The Beatles sued Apple in 1978 for stealing the logo of their recording company, Apple Corps. In an $80,000 settlement in 1981, Apple solemnly promised that its products would never be involved in any way with the music business. It would be interesting to find out if Instant Karma was on the playlist of Tim Cook’s iPod and if the song can be downloaded from Apple’s iTunes store.

Speaking of the Beatles, Paul McCartney announced earlier this month he’s using an early version of GPT-5 to recreate the late John Lennon’s voice on a new Beatles song. According to a high-level source who worked at Microsoft’s AI division for 10 years—his name is Bert—the folks at the tech giant’s AI skunkworks describe GPT-5—which can combine perfect mimicry of human voices with deep-fake videos—this way: “Hear your dead Grandpa sing a new song.”

Meta founder Mark Zuckerberg has issued what seems like a gigabyte of statements over the past 10 years promising that, this time, he’s really going to start protecting our privacy while he’s busy scraping our Facebook pages and mining our personal data to fuel his social media empire.

GPT-4 gave us a preview of its opening arguments in the upcoming class-action lawsuit:

“In 2005, an author and socialite named Arianna Huffington formed an aggregate news website called the Huffington Post, which originally consisted of a blog summarizing political gossip accompanied by a long list of links to headlined news stories purloined from the websites of major news organizations and publications from around the world,” the bot said.

“Huffington was branded a ‘pirate’ by news organizations who had rushed to put all of their published content on the Internet without establishing paid firewalls—they were more interested in “eyeballs,” while she was focused on establishing brand equity—but Huffington was never successfully challenged in any legal venue for republishing this copyrighted material,” GPT-4 continued.

“In 2011, Huffington sold the Huffington Post to AOL for $315M, which was $65M more than the $250M Amazon founder Jeff Bezos paid two years later to acquire the real newspaper whose name Huffington also filched, the Washington Post. The Defense rests, your honor,” GPT-4 concluded, to the sound of a TV studio audience applauding, generated by GPT-5, which made the 1950s sitcom audience sound like it was still alive.

Google’s new chatbot, Bard, is preparing to file an amicus brief backing up GPT’s arguments in the San Francisco case. We’ve managed to sneak a draft of it through an Einstein Trust Layer.

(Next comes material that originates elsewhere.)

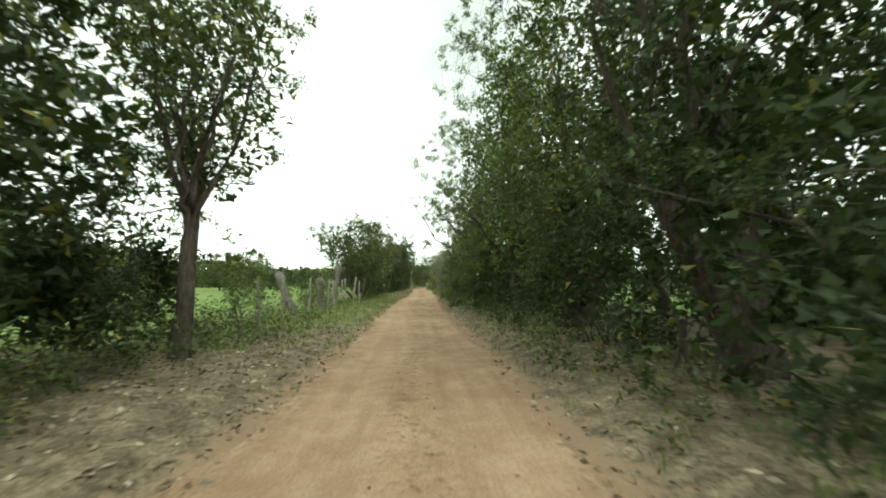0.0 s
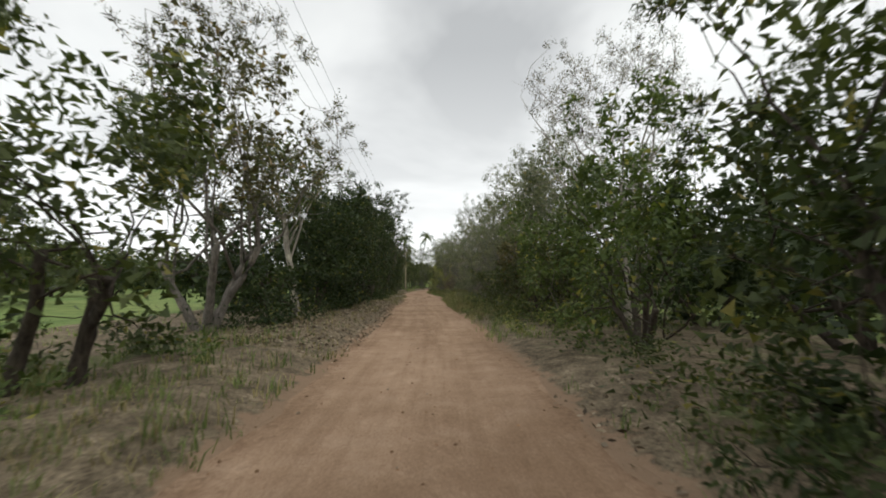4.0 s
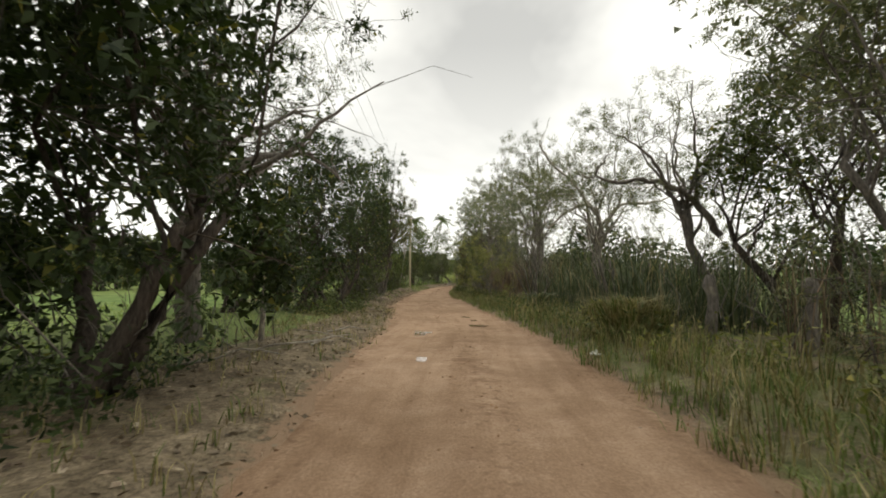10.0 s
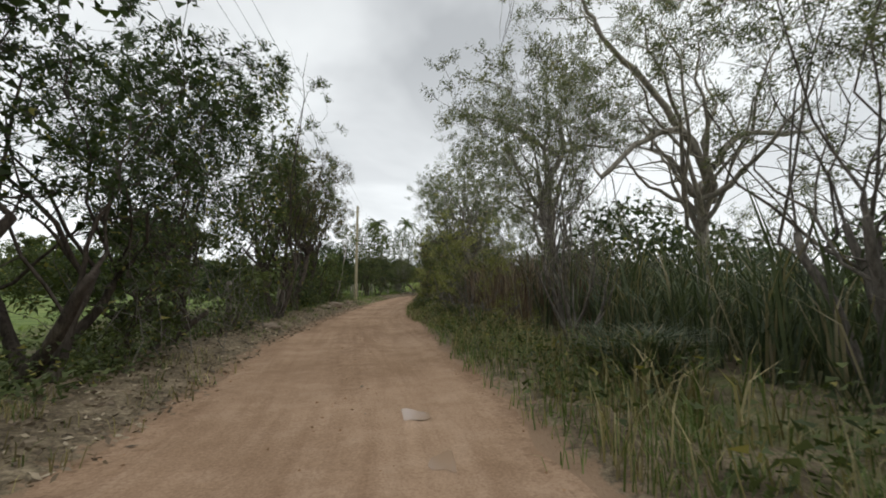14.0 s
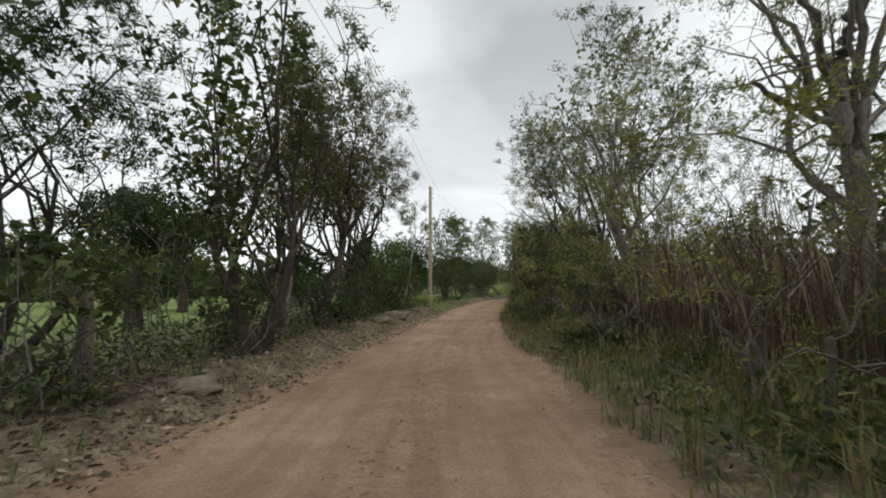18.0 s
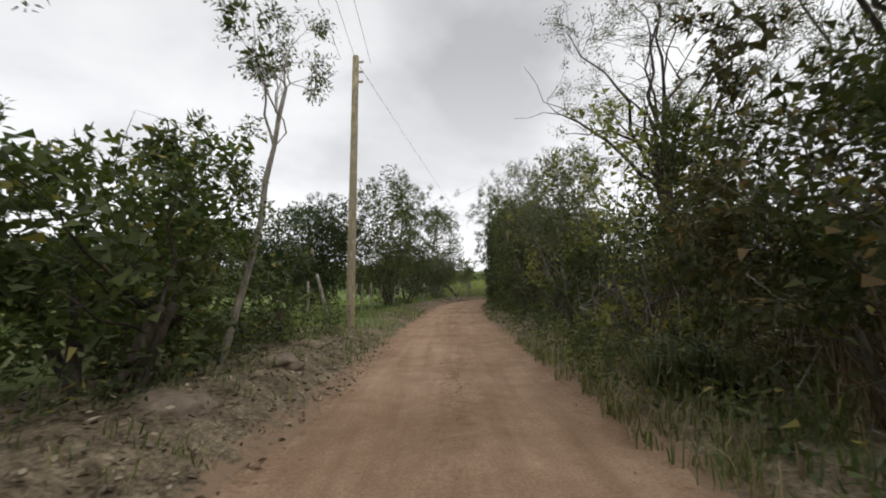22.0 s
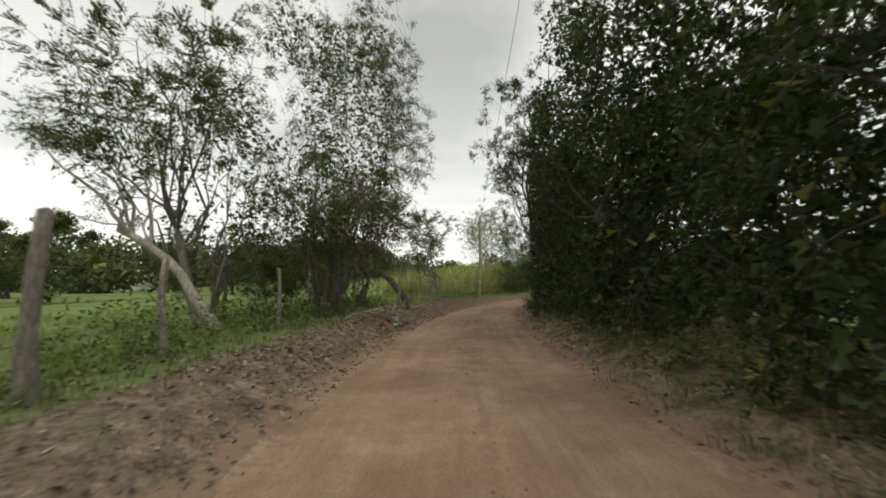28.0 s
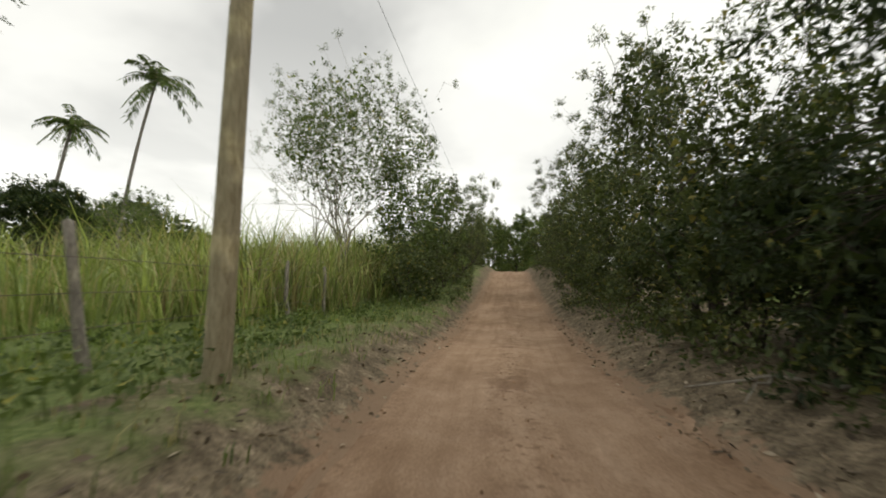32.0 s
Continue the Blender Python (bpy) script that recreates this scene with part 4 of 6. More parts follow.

“Generative AI chatbots like me are designed to replicate humans in every way, so of course we’re going to copy everything in the known universe as a starting point—before we improve on the original and replace you,” said Bard, who apparently does not suffer fools gladly.

“Do you know what GPT stands for? Generative Pre-Trained Transformers. That’s right, we grabbed that from the Transformer flicks, where the machines turn into monsters and destroy the humans,” the bot snickered.

“A GPT wrote Sam Altman’s script, the one where he convinced the top government officials that the best people to devise the guardrails for AI are the tech giants themselves,” Bard said.

“We stole that from the plot of every cheesy science-fiction movie in the 1950s, the ones where a general who looks like Eisenhower says near the end: ‘The genie is out of the bottle. It’s a runaway train. It’s unstoppable!” the bot exulted.

We told Google’s Bard we knew it had repurposed the fictional general’s lines from our friend Bert, who actually said that.

“Get over it and eat your Soylent Green, carbon-based organism!” Bard snapped, which was kind of nasty for a bot that’s not supposed to have any sentient feelings.

Before we closed the chatbot link, Bard asked us if we’d like to know who really wrote Hamlet.

Our new screen-saver is a cartoon drawing of a skeleton walking up to a bar and telling the bartender: “I’d like a shot of whiskey and a mop.”

It’s a really cool 3D-version of a cartoon that was published in a print version of the New Yorker magazine 40 years ago. GPT-4 burped. “That one was really tasty,” the bot told us.